Re: RFC 255 (v2) Fix iteration of nested hashes
Dear all, Since no-one has put their hand up to take this RFC over, I am now intending to retract it. I simply don't have the time to try and find a solution to the many (valid) problems that have been pointed out. I would heartily encourage anyone who wants to take on this monster to steal whatever they feel is worthwhile from this now-defunct proposal. Damian
Re: RFC 255 (v2) Fix iteration of nested hashes
On Mon, 25 Sep 2000 17:18:56 +1100 (EST), Damian Conway wrote: >Since no-one has put their hand up to take this RFC over, I am now >intending to retract it.

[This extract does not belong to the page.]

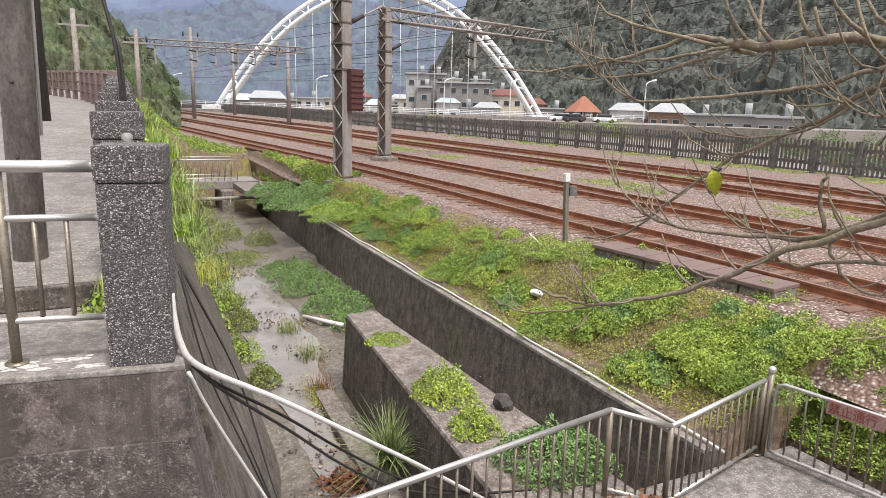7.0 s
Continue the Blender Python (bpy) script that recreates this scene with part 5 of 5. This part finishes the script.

I simply don't have the time to try and >find a solution to the many (valid) problems that have been pointed out. > >I would heartily encourage anyone who wants to take on this monster >to steal whatever they feel is worthwhile from this now-defunct proposal. I am not porposing to take this over. Frankly, I don't care enough, because I don't ever use "each". But I had written a reply, of which I'm not use if I ever sent it. In this, I proposed to give each a lexical scope, possibly optional. That way, even if you do recursion in a function that uses each, you'd get a *different* iterator for every time you come across it. Would that solve your problem? I think it could. As for the "possibly optional" lexical scoping: the next syntax is a bit ugly, but it shows some potential: while(my($key, $value) = my each %hash) { ... } ^^ -- Bart.